+++ GIVEN DATA
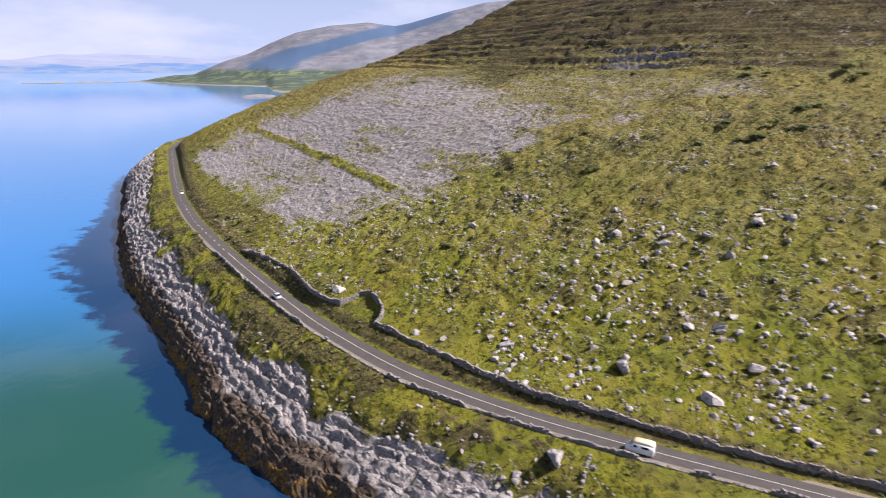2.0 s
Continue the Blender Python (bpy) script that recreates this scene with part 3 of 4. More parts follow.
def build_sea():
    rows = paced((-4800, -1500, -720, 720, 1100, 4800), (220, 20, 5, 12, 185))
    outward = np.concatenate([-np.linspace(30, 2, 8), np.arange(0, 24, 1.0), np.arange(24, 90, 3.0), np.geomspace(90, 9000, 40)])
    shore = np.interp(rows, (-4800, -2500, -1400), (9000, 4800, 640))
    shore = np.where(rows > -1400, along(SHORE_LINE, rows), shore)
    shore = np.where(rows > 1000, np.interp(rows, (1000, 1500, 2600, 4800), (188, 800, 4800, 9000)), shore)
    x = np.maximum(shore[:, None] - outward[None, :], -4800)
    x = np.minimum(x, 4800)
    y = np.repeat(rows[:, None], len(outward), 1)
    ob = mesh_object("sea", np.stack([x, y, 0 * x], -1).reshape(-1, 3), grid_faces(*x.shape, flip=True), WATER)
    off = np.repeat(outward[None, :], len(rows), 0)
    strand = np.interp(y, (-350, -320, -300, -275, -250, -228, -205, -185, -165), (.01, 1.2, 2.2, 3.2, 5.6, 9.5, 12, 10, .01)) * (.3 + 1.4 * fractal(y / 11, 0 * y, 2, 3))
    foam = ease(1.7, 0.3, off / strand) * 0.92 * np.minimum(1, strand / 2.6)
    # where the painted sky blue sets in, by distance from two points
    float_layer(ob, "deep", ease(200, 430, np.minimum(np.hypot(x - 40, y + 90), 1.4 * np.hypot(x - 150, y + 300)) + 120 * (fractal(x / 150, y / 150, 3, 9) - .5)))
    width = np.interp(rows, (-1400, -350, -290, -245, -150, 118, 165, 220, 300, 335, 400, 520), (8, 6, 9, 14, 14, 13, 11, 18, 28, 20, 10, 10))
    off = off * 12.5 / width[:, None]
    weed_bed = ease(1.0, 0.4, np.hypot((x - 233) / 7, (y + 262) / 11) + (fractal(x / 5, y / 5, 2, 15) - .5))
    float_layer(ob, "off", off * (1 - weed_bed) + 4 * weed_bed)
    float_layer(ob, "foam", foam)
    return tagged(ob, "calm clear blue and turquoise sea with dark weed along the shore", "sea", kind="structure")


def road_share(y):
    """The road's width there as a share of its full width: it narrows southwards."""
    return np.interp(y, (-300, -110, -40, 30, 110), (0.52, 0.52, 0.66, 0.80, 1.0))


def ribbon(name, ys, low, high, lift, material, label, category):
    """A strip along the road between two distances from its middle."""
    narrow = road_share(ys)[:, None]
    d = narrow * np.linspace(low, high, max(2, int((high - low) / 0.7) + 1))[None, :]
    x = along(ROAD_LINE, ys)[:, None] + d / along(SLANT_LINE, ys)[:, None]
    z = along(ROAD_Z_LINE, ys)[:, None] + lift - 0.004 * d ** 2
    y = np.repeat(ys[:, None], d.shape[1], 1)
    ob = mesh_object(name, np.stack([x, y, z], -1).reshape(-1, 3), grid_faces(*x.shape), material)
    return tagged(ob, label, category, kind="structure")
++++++
DO THIS: From the line containing "Continue the Blender" down to the line containing "0.66, 0.80, 1.0))" in the material above, reproduce every line exactly, including the two end lines.

TASK ANSWER:
Continue the Blender Python (bpy) script that recreates this scene with part 3 of 4. More parts follow.
def build_sea():
    rows = paced((-4800, -1500, -720, 720, 1100, 4800), (220, 20, 5, 12, 185))
    outward = np.concatenate([-np.linspace(30, 2, 8), np.arange(0, 24, 1.0), np.arange(24, 90, 3.0), np.geomspace(90, 9000, 40)])
    shore = np.interp(rows, (-4800, -2500, -1400), (9000, 4800, 640))
    shore = np.where(rows > -1400, along(SHORE_LINE, rows), shore)
    shore = np.where(rows > 1000, np.interp(rows, (1000, 1500, 2600, 4800), (188, 800, 4800, 9000)), shore)
    x = np.maximum(shore[:, None] - outward[None, :], -4800)
    x = np.minimum(x, 4800)
    y = np.repeat(rows[:, None], len(outward), 1)
    ob = mesh_object("sea", np.stack([x, y, 0 * x], -1).reshape(-1, 3), grid_faces(*x.shape, flip=True), WATER)
    off = np.repeat(outward[None, :], len(rows), 0)
    strand = np.interp(y, (-350, -320, -300, -275, -250, -228, -205, -185, -165), (.01, 1.2, 2.2, 3.2, 5.6, 9.5, 12, 10, .01)) * (.3 + 1.4 * fractal(y / 11, 0 * y, 2, 3))
    foam = ease(1.7, 0.3, off / strand) * 0.92 * np.minimum(1, strand / 2.6)
    # where the painted sky blue sets in, by distance from two points
    float_layer(ob, "deep", ease(200, 430, np.minimum(np.hypot(x - 40, y + 90), 1.4 * np.hypot(x - 150, y + 300)) + 120 * (fractal(x / 150, y / 150, 3, 9) - .5)))
    width = np.interp(rows, (-1400, -350, -290, -245, -150, 118, 165, 220, 300, 335, 400, 520), (8, 6, 9, 14, 14, 13, 11, 18, 28, 20, 10, 10))
    off = off * 12.5 / width[:, None]
    weed_bed = ease(1.0, 0.4, np.hypot((x - 233) / 7, (y + 262) / 11) + (fractal(x / 5, y / 5, 2, 15) - .5))
    float_layer(ob, "off", off * (1 - weed_bed) + 4 * weed_bed)
    float_layer(ob, "foam", foam)
    return tagged(ob, "calm clear blue and turquoise sea with dark weed along the shore", "sea", kind="structure")


def road_share(y):
    """The road's width there as a share of its full width: it narrows southwards."""
    return np.interp(y, (-300, -110, -40, 30, 110), (0.52, 0.52, 0.66, 0.80, 1.0))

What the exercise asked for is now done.